“Organic” can mean a lot of different things these days. Chemists define the word as a class of chemical compounds that have a carbon basis. Some people merely associate “organic” with something they bought at Trader Joe’s last week. “Organic” is most commonly thought of by American consumers as food that has been grown or raised without the use of conventional pesticides, antibiotics, or growth hormones. I know I always assumed that if something was labeled “organic” it meant it was probably produced in a more conscious, personal manner. But that is not always the case.
“Total U.S. organic sales, including food and non-food products, were $17.7 billion in 2006, up 21 percent from 2005. They are estimated to have reached $21.2 billion in 2007, and are projected to surpass $25 billion in 2008.“
Organic food is the fastest-growing segment of the American food sector. The pressure to produce organically is increasing for other obvious reasons too, like the high price tag for goods. The “natural” market seems to be the hippest place to be in the food world, and everybody wants a piece of it.
Most major American food processors now have brand acquisitions that are certified organic -Kraft owns Boca, M&M Mars owns Seeds of Change – even ConAgra (one of the leading distributor’s of food containing genetically modified/engineered crops) is testing the waters. They purchased Massachusetts-based vegetarian food company Lightlife in 2000.
While this shift in U.S. agribusiness will undoubtedly expand accessibility of healthy foods to lower income brackets, it will also go against the very concept of organic production.
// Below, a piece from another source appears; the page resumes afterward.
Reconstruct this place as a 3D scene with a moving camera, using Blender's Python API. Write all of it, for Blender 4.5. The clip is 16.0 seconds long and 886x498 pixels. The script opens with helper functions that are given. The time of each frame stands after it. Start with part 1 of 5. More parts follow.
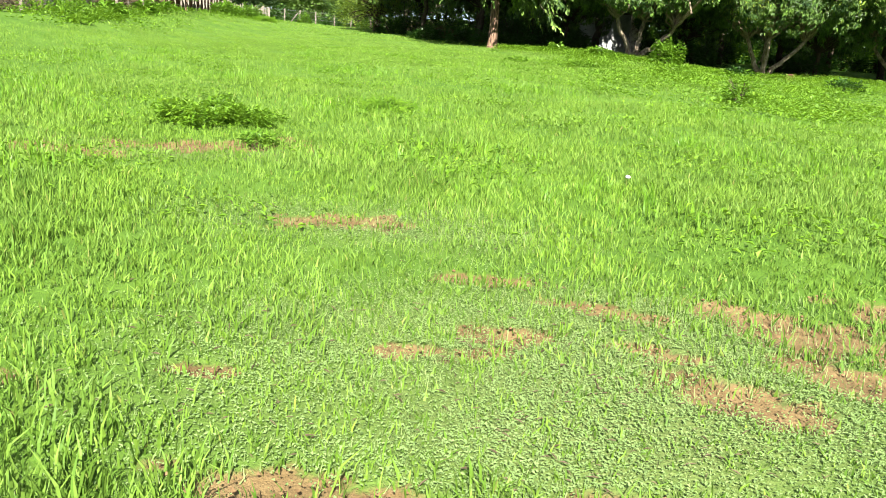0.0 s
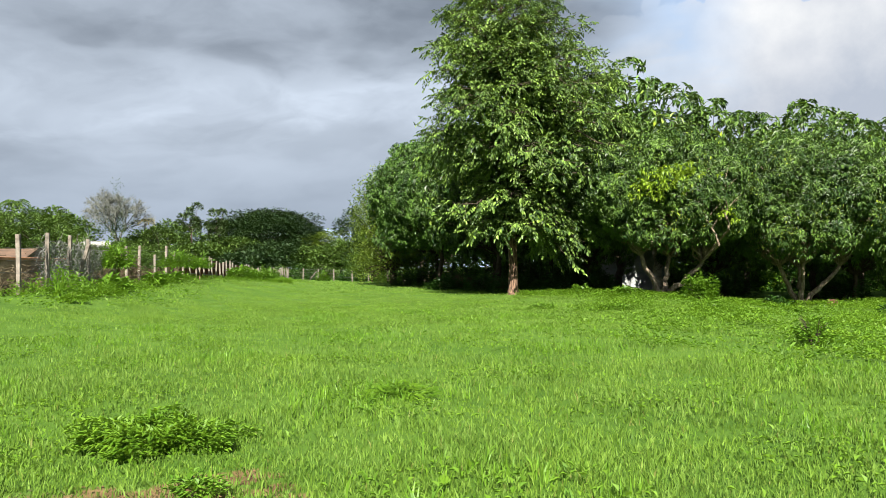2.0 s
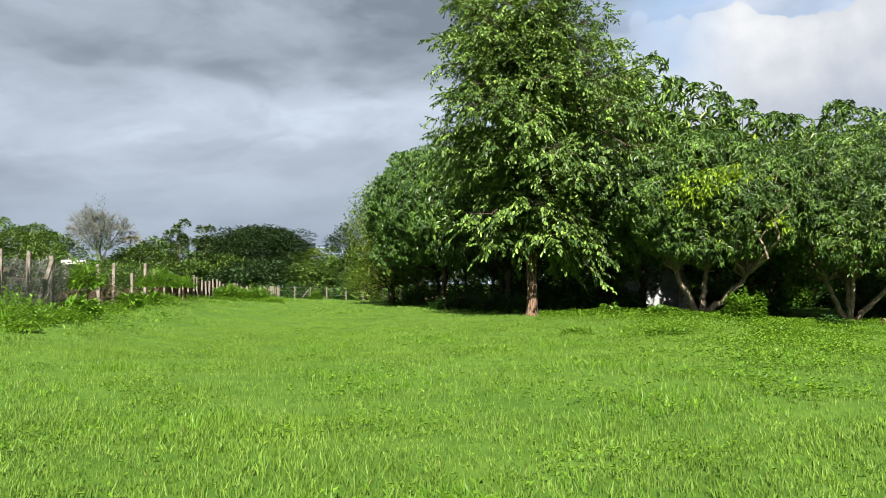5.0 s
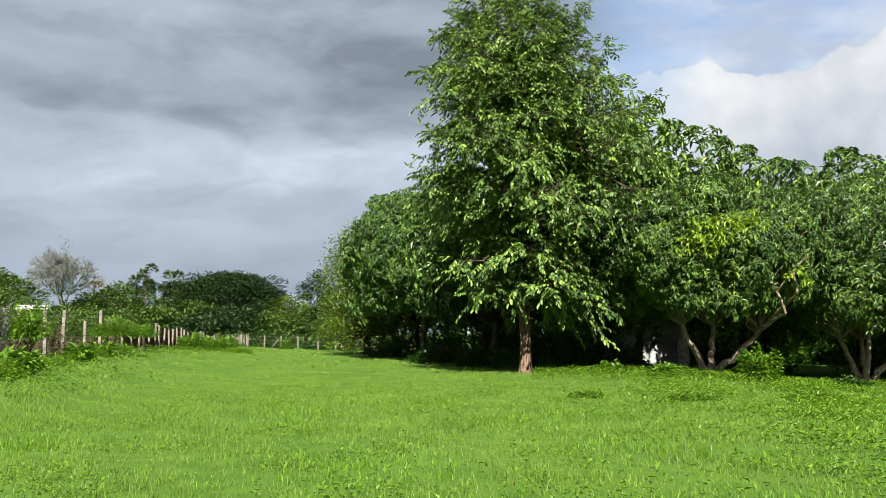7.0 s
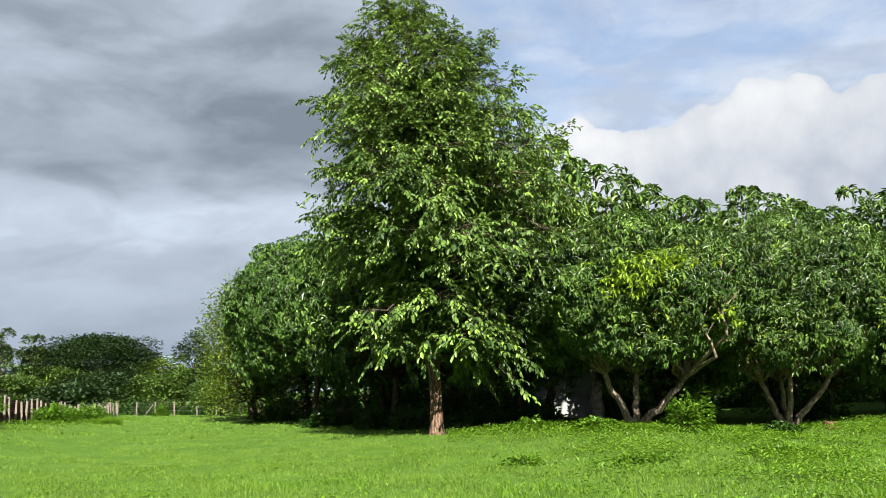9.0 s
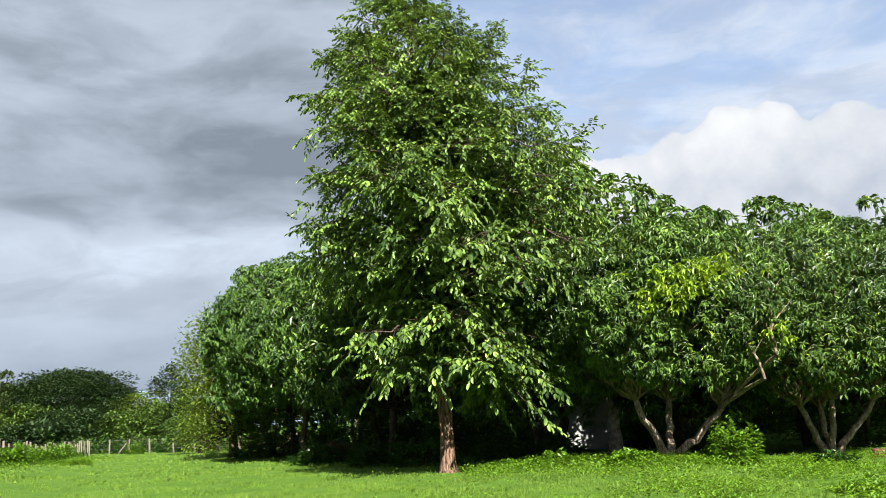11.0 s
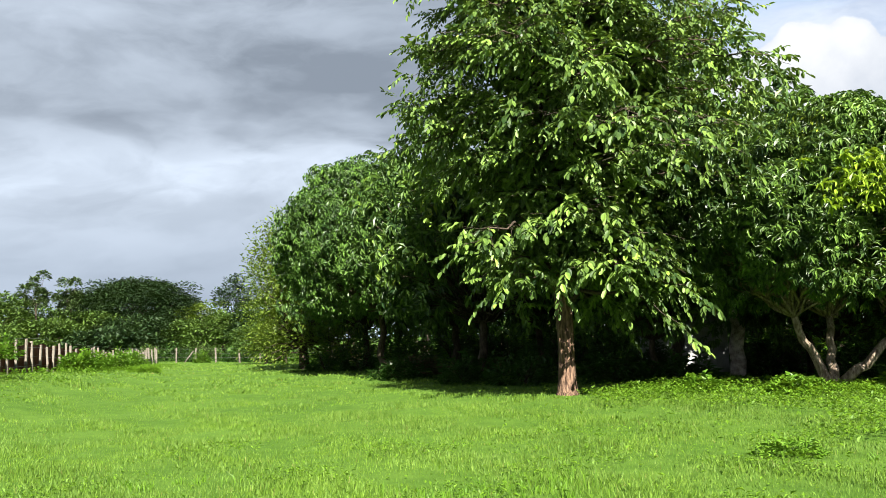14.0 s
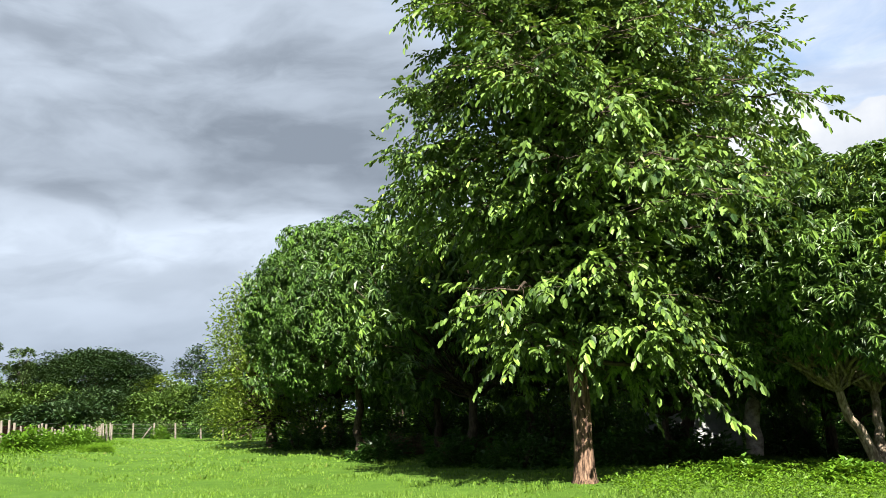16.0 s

Big business lobbyists along with Republican leaders in congress helped pass the 2006 Agricultural Appropriations Bill. The Organic Consumer Association reports that this Bill allows,
“Numerous synthetic food additives and processing aids, including over 500 food contact substances, to be used in organic foods without public review. Young dairy cows to continue to be treated with antibiotics and fed genetically engineered feed prior to being converted to organic production.“
To some, this push to lower the organic standard is a step towards the complete degradation of the “organic” label. Others argue that this bill is a way of creating an incentive for producers to improve their practices over time. Either way, small family farmers are getting the short end of the stick.
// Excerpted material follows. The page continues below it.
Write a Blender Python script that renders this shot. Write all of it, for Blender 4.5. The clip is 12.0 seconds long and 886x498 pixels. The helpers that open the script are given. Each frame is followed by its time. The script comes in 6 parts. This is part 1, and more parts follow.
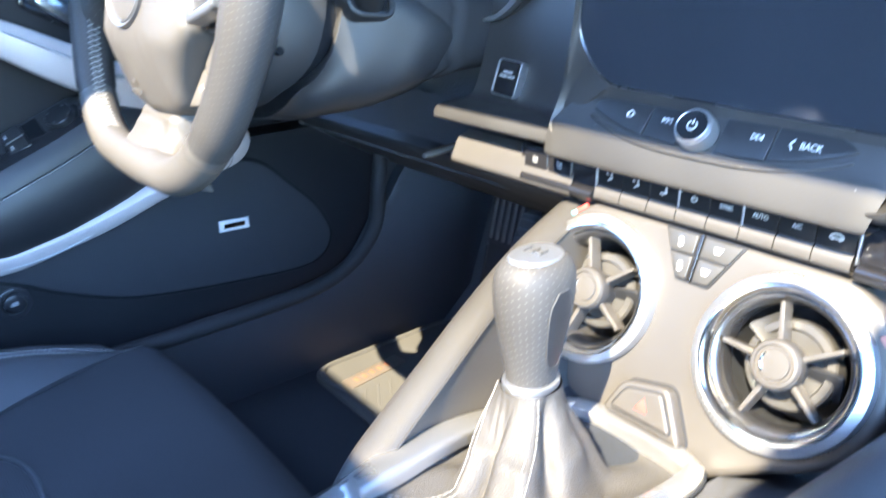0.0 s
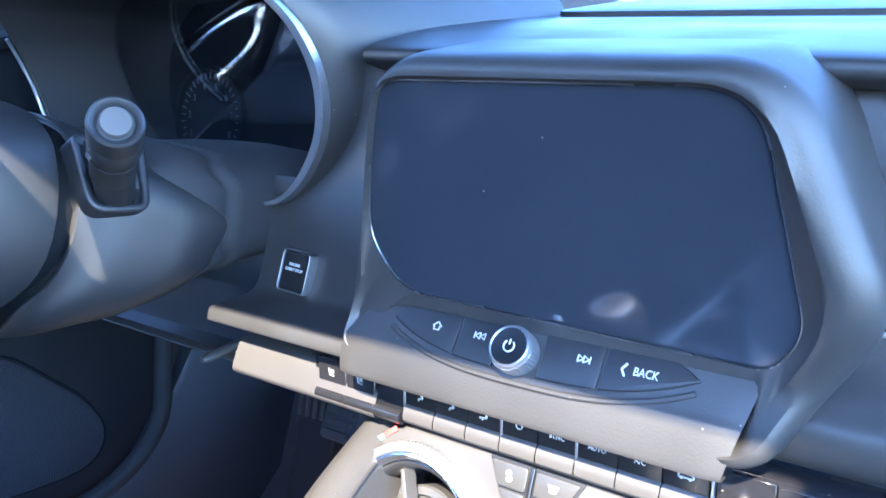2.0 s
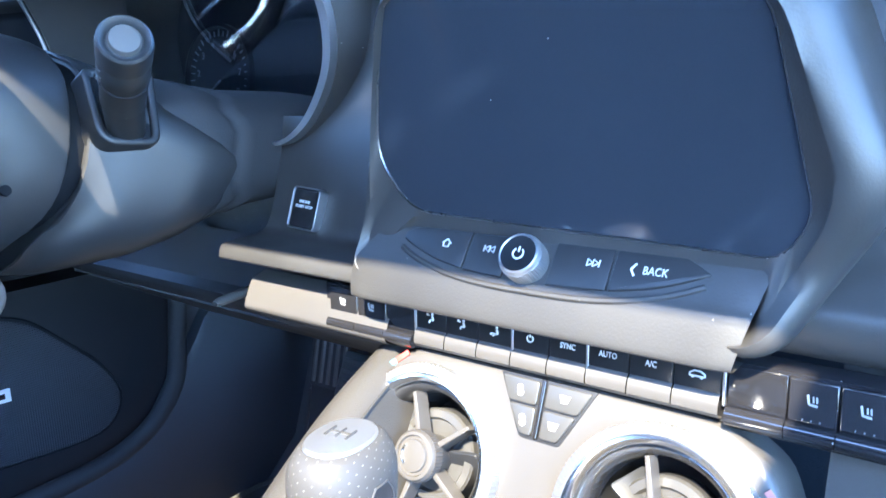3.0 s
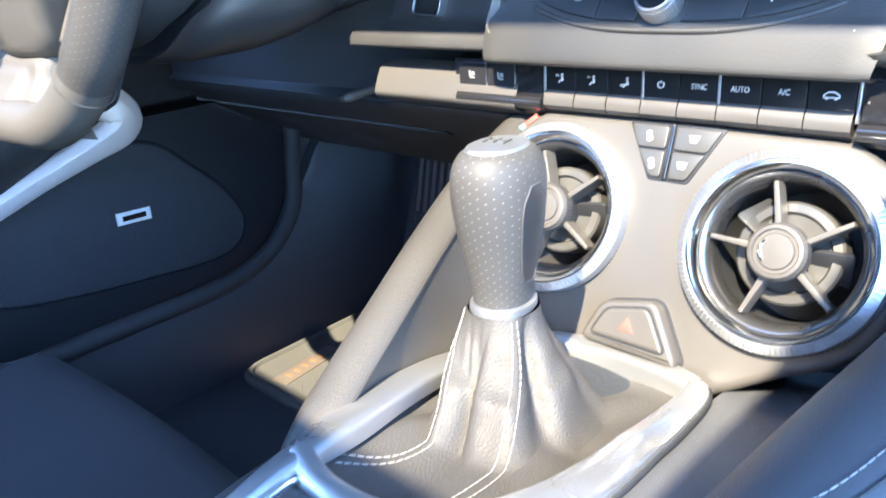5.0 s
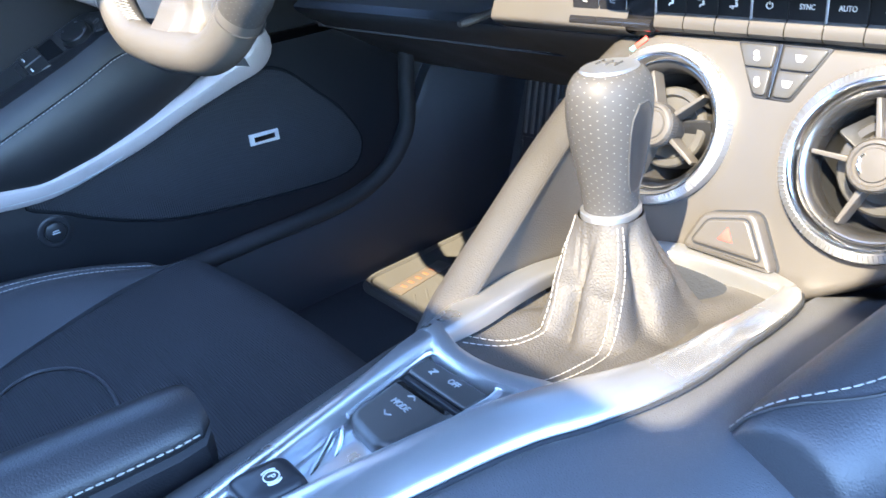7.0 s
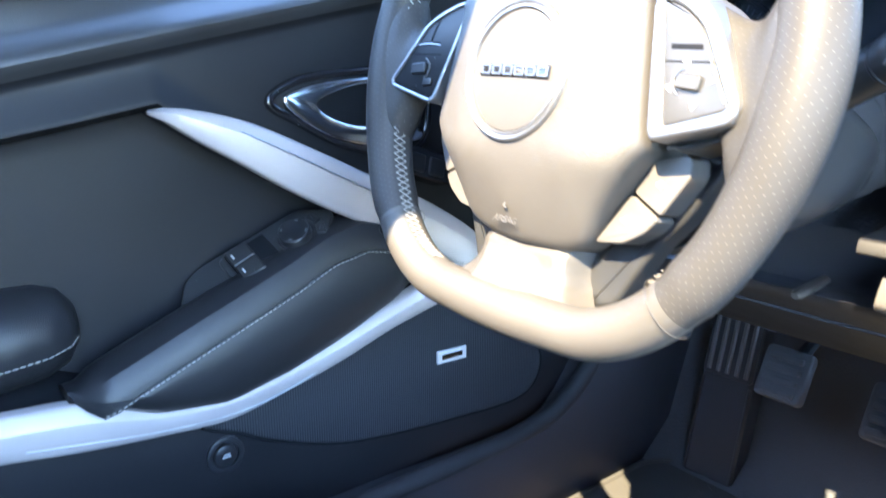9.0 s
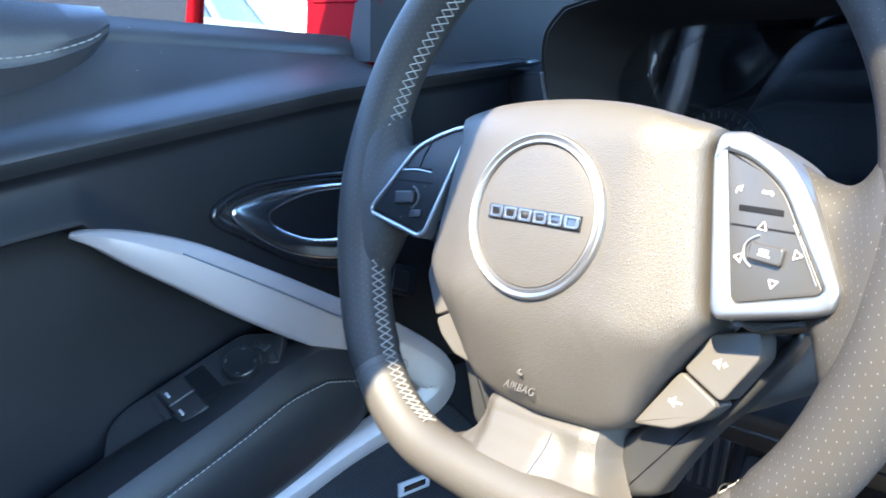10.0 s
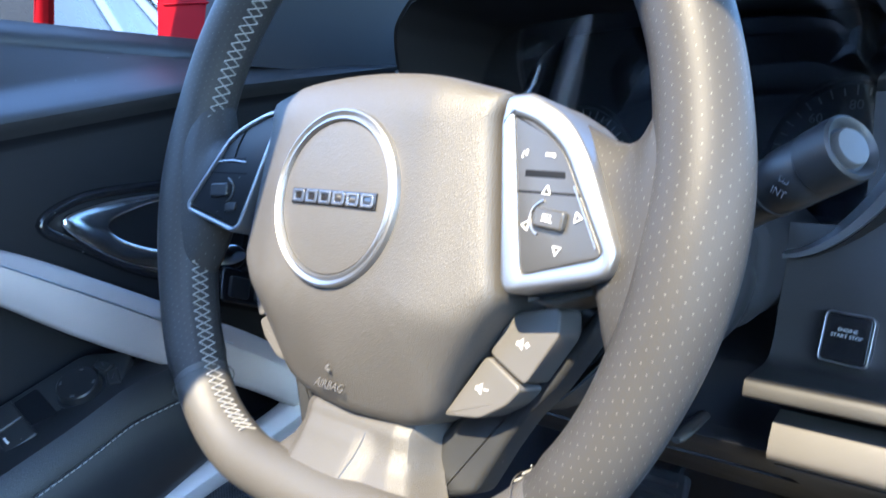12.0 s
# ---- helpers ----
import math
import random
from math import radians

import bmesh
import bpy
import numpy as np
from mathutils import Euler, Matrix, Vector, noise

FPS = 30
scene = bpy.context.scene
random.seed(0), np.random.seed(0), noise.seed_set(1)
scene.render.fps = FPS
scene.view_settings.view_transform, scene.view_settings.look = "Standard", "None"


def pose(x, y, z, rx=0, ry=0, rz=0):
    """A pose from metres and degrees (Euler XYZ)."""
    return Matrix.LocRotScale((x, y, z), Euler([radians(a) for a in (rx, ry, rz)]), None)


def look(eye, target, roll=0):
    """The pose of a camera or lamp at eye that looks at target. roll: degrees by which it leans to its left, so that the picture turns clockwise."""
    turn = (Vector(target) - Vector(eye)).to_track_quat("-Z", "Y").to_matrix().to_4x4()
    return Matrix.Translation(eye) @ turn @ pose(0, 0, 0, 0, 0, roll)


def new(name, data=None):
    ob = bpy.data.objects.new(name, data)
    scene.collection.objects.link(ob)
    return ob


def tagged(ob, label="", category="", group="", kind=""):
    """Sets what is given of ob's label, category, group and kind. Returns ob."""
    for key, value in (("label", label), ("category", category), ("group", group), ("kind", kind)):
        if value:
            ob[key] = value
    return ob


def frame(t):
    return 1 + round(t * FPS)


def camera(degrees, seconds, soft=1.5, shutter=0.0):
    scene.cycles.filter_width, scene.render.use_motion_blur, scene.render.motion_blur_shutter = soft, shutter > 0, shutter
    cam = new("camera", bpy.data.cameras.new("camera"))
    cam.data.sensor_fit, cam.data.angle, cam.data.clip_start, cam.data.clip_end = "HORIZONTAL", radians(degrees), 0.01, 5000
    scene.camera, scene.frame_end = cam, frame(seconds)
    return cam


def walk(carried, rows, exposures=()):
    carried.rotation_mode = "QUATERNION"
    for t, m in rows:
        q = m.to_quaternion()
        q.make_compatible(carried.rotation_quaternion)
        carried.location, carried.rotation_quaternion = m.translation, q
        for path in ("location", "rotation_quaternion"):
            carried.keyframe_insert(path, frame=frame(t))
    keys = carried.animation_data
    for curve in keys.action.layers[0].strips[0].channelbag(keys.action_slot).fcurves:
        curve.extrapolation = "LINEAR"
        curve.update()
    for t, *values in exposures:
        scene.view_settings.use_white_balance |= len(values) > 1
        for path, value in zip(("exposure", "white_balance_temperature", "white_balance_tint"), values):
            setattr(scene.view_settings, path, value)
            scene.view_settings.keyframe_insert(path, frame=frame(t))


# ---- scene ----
cam = camera(60.0, 12.0, shutter=0.3)
PATH = [
    (0, (0.235, 0.098, 0.878), (-1.201, 1.277, 0.138), -0.8),
    (0.5, (0.206, 0.145, 0.909), (-1.146, 1.498, 0.326), -0.0),
    (1, (0.184, 0.158, 0.917), (-1.101, 1.613, 0.435), 0.1),
    (1.5, (0.173, 0.162, 0.912), (-1.053, 1.682, 0.479), -0.1),
    (2, (0.175, 0.184, 0.905), (-0.989, 1.751, 0.47), -0.5),
    (2.5, (0.181, 0.18, 0.884), (-0.966, 1.757, 0.437), -1.1),
    (2.7, (0.182, 0.181, 0.876), (-0.991, 1.741, 0.441), -1.5),
    (4.3, (0.18, 0.129, 0.829), (-1.033, 1.596, 0.216), -3.2),
    (4.5, (0.183, 0.129, 0.826), (-1.058, 1.558, 0.18), -3.5),
    (5, (0.187, 0.116, 0.807), (-1.107, 1.458, 0.082), -4.2),
    (5.5, (0.2, 0.07, 0.802), (-1.151, 1.304, -0.005), -5.3),
    (6, (0.206, 0.058, 0.803), (-1.177, 1.216, -0.062), -6.4),
    (6.5, (0.219, 0.072, 0.812), (-1.184, 1.186, -0.078), -7.1),
    (6.7, (0.221, 0.078, 0.816), (-1.19, 1.18, -0.075), -7.2),
    (8.3, (0.085, 0.008, 0.835), (-1.445, 1.078, 0.119), -3.6),
    (8.5, (0.052, -0.01, 0.844), (-1.487, 1.076, 0.172), -2.6),
    (9, (-0.037, -0.013, 0.878), (-1.555, 1.182, 0.36), -0.2),
    (9.5, (-0.092, -0.025, 0.905), (-1.576, 1.242, 0.467), 0.7),
    (10, (-0.133, 0.01, 0.916), (-1.536, 1.385, 0.541), 0.9),
    (10.5, (-0.144, 0.042, 0.922), (-1.473, 1.498, 0.583), 0.8),
    (11, (-0.133, 0.071, 0.919), (-1.411, 1.577, 0.606), 0.6),
    (11.5, (-0.111, 0.088, 0.919), (-1.381, 1.606, 0.631), 0.3),
    (12, (-0.101, 0.07, 0.89), (-1.402, 1.561, 0.6), -0.2),
]
walk(cam, [(t, look(eye, target, roll)) for t, eye, target, roll in PATH],
     exposures=[(0, 4.6, 6000, 8), (0.5, 4.72, 5700, 9), (1.5, 4.65, 5600, 14), (2.0, 4.68, 5500, 13), (2.7, 4.75, 5500, 9), (4.5, 4.46, 5800, 8), (5.2, 4.41, 5950, 8), (6.7, 4.35, 6150, 9), (8.5, 4.78, 6150, 9), (9.0, 4.83, 6600, 9), (9.5, 4.45, 6400, 7), (10.5, 3.98, 6000, 7), (12, 3.79, 5950, 8)])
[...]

Major dairy retailers and wholesalers are pumping out “organic” milk that comes from cows brought in from conventional feedlots, and giving them little or no access to pasture. While dedicated farmers raise their cows with care, and allow them to graze. And if the big corporations continue to receive the same premium price for goods produced much more cheaply, the little guys will slowly start to disappear from the organic market, the market they’ve spent four decades creating.